Son las calles de El álbum, de Aterciopelados, pero las luces de un bar en La Candelaria me reciben con estos versos:
When you’re strange,
faces come out of the rain.
When you’re strange,
no one remembers your name…
Año 2002. Los versos de People Are Strange retrataban a la perfección lo que sentía en medio de una mala racha desde la cual —y ya en mi segunda o tercera Club Colombia— podía entender que, luego de esa caminata durante la puesta del sol por Laurel Canyon, descrita por John Densmore en su libro Riders on the Storm: My Life with Jim Morrison and The Doors, Robby Krieger compusiera la canción con base en los versos de un deprimido Jim Morrison, que en un estado de euforia habría empezado a escribirla inmediatamente después de terminar la caminata.
Los versos de Morrison y la música de The Doors exploraron las fronteras del amor, de la inseguridad, del dolor y del éxtasis, que acabarían en 1971 en la bañera en París, no sin antes dejarnos cosas como When the Music Is Over, que contiene ese rabioso manifiesto: «We want the world and we want it now»; y Love Street, ese retrato de la calle en la que vivía Morrison con la misma Pamela Courson, que le dijo a la Policía francesa que ese hombre muerto en su bañera era un extraño, un amigo.
I see you live on Love Street.
There’s this store where the creatures meet.
I wonder what they do in there
summer Sunday and a year…
En defensa de Morrison hay que decir que jamás se calló, ni siquiera un poco. Al contrario de Eddie Vedder, que en 1992 se mordió los labios en su interpretación de Jeremy para no contradecir los dictados de la cadena MTV, Morrison no se ahorró una sola sílaba en el show de Ed Sullivan y cantó claramente: «We couldn’t get much higher», en contra de los deseos de la censura que le quisieron imponer.

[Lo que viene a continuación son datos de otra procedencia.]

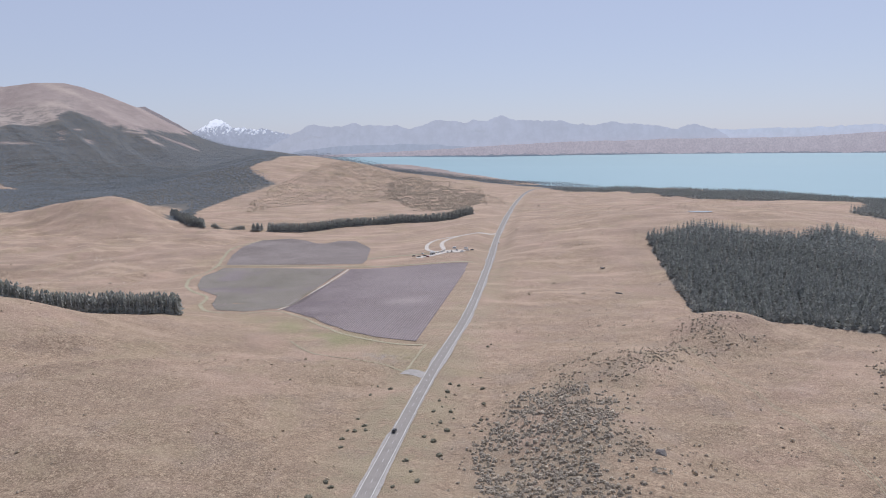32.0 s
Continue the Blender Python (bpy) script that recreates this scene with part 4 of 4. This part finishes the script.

Hay que decir también que existe una obsesión permanente con The Doors que puede tener capítulos felices como Scott Weiland interpretando Five to One o capítulos para el olvido como Marilyn Manson destrozando People Are Strange.
Escribir es enfrentarse al síndrome de la hoja en blanco con mayor o menor suerte. Ayer recordé Bogotá, el bar en La Candelaria, mi esquina en Usaquén y People Are Strange gracias a un reportaje de El Tiempo que habla de abril del 48, del asesinato de Gaitán y de la destrucción del centro histórico de la ciudad.
La siempre acogedora Bogotá, que al igual que otras ciudades andinas tiene ese talento de guardar eternos instantes de intenso silencio, que se escapan de pronto de las paredes de las casas coloniales hacia las calles y se convierten en ese viento que se te pasea por la espalda y te hace mirar de reojo, como tratando de adivinar la presencia de algo que se aleja despacio, silbando, merece algo mejor que ese ilustre monumento al clasismo que trae El Tiempo.
Dejo la computadora y esta entrada de La maquila para dedicarme a algo más mundano. Es el cumpleaños de mi hija menor. La despierto para ir a la escuela, y ella pregunta: «¿Es hoy mi cumpleaños de cinco?». «Sí, amor», respondo. «Bueno, las chicas de cinco necesitan dormir cinco minutos más», replica y se da la vuelta en la cama. Me deja sin otra respuesta que decir: «If I did anybody wrong, oh have mercy on me».
¿Me acompañan este sábado al Rock’ol Vuh para el homenaje a The Doors? Promete.